Available data -
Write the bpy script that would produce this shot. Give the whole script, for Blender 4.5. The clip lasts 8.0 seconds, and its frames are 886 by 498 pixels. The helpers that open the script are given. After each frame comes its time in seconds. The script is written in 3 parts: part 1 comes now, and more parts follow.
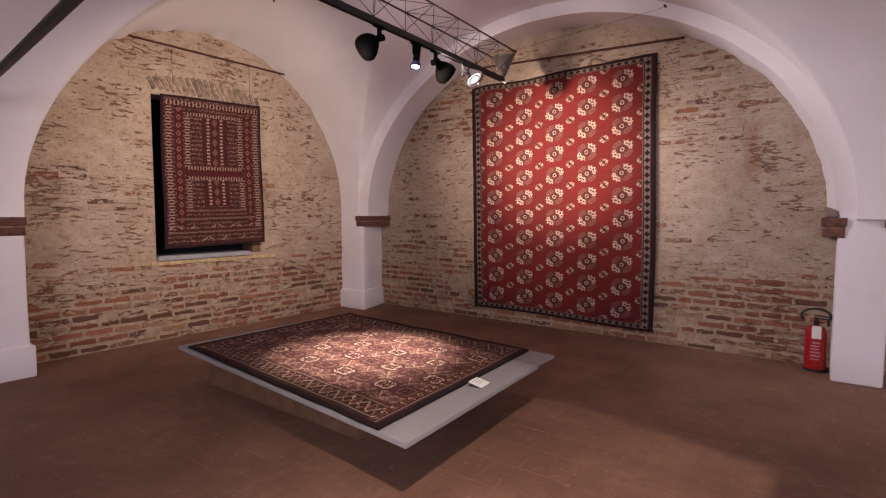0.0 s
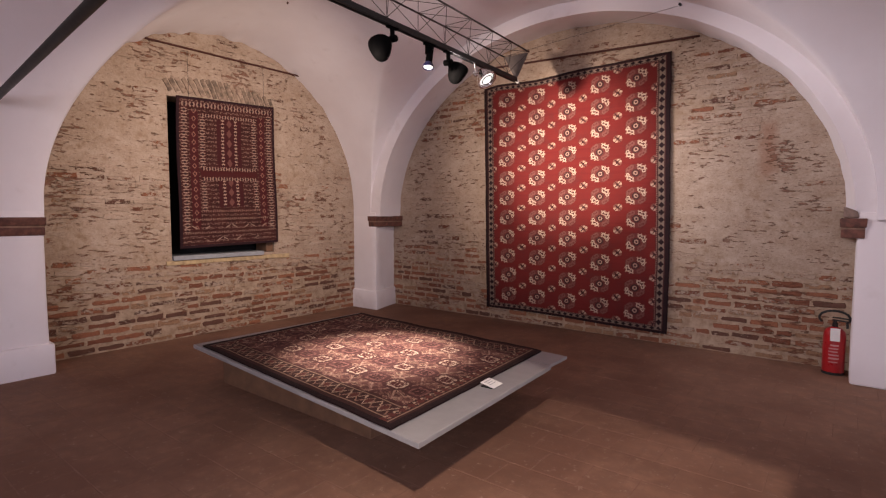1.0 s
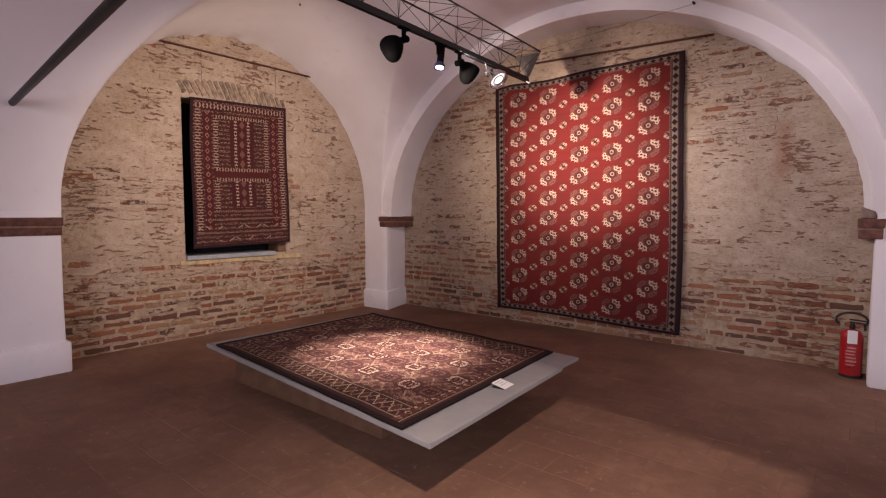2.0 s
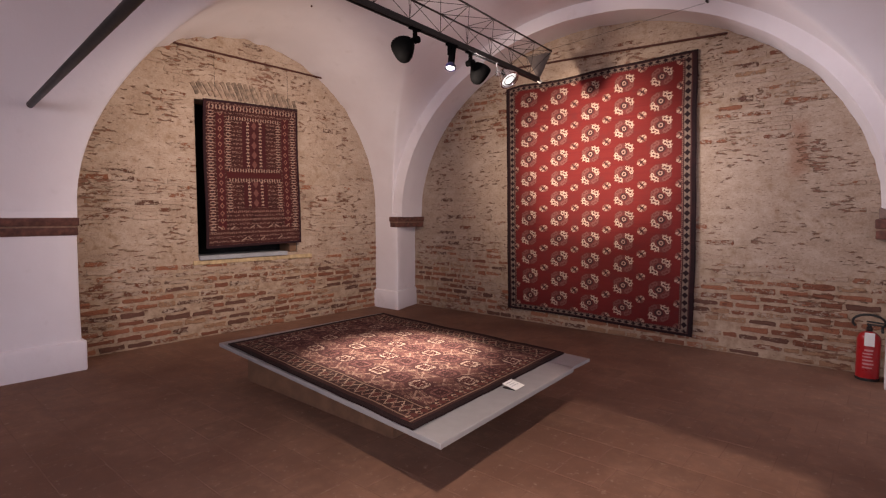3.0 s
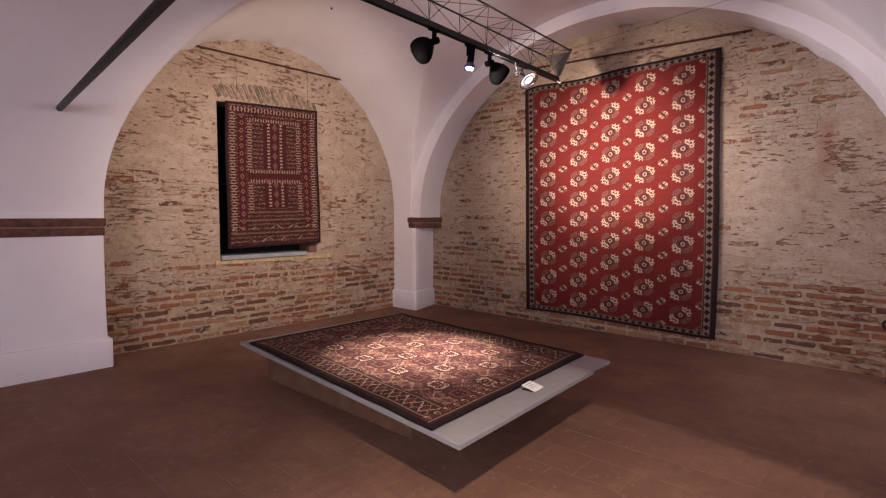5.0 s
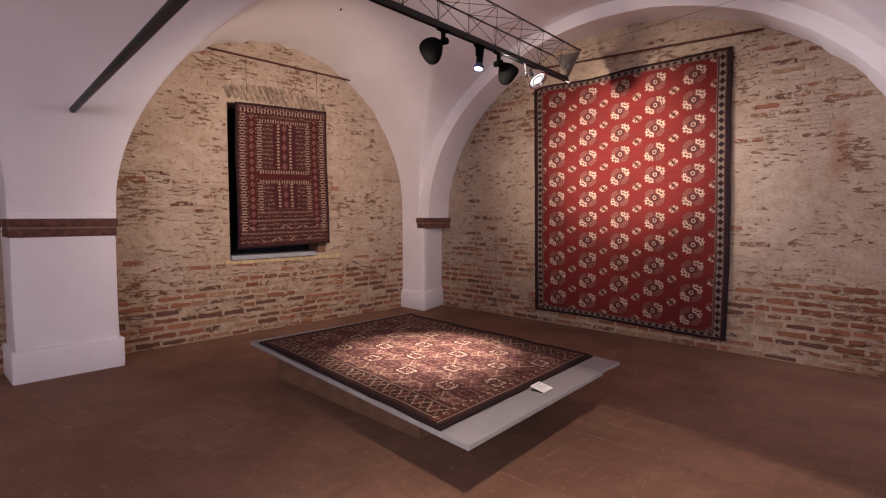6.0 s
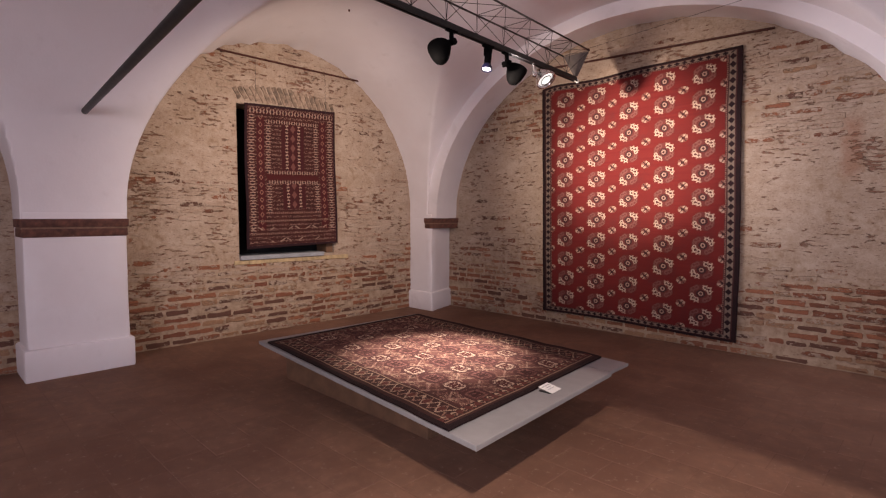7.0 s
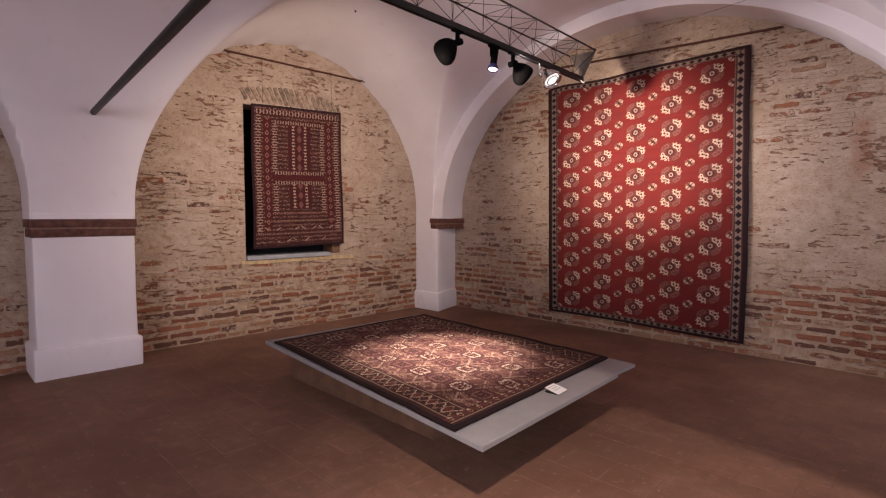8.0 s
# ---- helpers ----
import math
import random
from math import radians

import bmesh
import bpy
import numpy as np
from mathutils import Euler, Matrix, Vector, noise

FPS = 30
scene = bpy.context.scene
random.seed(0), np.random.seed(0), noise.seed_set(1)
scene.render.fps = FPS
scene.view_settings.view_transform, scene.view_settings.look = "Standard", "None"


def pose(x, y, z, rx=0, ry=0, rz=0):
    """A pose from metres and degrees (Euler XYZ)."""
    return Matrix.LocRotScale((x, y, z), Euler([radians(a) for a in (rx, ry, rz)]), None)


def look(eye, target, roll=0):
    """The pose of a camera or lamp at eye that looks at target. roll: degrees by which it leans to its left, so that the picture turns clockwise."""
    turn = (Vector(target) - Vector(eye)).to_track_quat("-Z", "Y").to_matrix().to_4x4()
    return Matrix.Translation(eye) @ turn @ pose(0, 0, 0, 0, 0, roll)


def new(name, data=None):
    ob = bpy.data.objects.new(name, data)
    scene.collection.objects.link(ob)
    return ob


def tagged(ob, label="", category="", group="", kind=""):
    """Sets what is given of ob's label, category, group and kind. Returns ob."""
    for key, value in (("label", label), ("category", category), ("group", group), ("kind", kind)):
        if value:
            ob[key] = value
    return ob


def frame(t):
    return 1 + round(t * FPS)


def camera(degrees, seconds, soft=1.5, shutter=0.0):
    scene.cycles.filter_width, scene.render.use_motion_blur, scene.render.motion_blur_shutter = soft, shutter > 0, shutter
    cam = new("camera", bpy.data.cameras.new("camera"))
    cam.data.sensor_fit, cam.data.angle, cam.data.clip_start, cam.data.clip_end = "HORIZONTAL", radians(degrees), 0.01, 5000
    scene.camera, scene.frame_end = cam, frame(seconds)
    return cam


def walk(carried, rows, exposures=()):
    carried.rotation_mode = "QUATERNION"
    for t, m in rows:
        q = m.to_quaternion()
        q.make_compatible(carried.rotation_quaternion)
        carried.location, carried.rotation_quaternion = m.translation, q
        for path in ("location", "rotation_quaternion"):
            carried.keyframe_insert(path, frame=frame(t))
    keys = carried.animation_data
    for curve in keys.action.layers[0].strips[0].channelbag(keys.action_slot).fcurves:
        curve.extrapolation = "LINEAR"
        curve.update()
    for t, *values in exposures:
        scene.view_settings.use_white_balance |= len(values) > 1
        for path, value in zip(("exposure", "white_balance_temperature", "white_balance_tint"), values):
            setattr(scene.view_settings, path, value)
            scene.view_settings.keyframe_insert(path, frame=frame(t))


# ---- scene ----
cam = camera(81.3, 8.0, soft=1.25)
walk(cam, [
    (0.0, pose(5.6414, -5.6140, 1.350, 86.054, -0.102, 36.877)),
    (0.5, pose(5.6393, -5.6156, 1.350, 86.071, -0.107, 37.505)),
    (1.0, pose(5.6371, -5.6173, 1.350, 86.089, -0.112, 38.173)),
    (2.5, pose(5.6315, -5.6218, 1.350, 86.141, -0.126, 39.895)),
    (3.0, pose(5.6297, -5.6233, 1.350, 86.159, -0.131, 40.458)),
    (3.5, pose(5.6282, -5.6246, 1.350, 86.176, -0.136, 40.945)),
    (4.0, pose(5.6266, -5.6260, 1.350, 86.194, -0.141, 41.455)),
    (4.5, pose(5.6251, -5.6273, 1.350, 86.211, -0.146, 41.936)),
    (6.0, pose(5.6209, -5.6312, 1.350, 86.263, -0.161, 43.327)),
    (6.5, pose(5.6196, -5.6324, 1.350, 86.281, -0.166, 43.750)),
    (7.0, pose(5.6184, -5.6336, 1.350, 86.298, -0.171, 44.161)),
    (7.5, pose(5.6174, -5.6346, 1.350, 86.316, -0.176, 44.501)),
    (8.0, pose(5.6165, -5.6354, 1.350, 86.333, -0.181, 44.786)),
], exposures=[(0.0, 0.0), (8.0, 0.0)])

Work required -
From the first line above to the line containing "of a camera", repeat each line exactly. Pictures stay out.

Correct answer -
Write the bpy script that would produce this shot. Give the whole script, for Blender 4.5. The clip lasts 8.0 seconds, and its frames are 886 by 498 pixels. The helpers that open the script are given. After each frame comes its time in seconds. The script is written in 3 parts: part 1 comes now, and more parts follow.
0.0 s
1.0 s
2.0 s
3.0 s
5.0 s
6.0 s
7.0 s
8.0 s
# ---- helpers ----
import math
import random
from math import radians

import bmesh
import bpy
import numpy as np
from mathutils import Euler, Matrix, Vector, noise

FPS = 30
scene = bpy.context.scene
random.seed(0), np.random.seed(0), noise.seed_set(1)
scene.render.fps = FPS
scene.view_settings.view_transform, scene.view_settings.look = "Standard", "None"


def pose(x, y, z, rx=0, ry=0, rz=0):
    """A pose from metres and degrees (Euler XYZ)."""
    return Matrix.LocRotScale((x, y, z), Euler([radians(a) for a in (rx, ry, rz)]), None)


def look(eye, target, roll=0):
    """The pose of a camera or lamp at eye that looks at target. roll: degrees by which it leans to its left, so that the picture turns clockwise."""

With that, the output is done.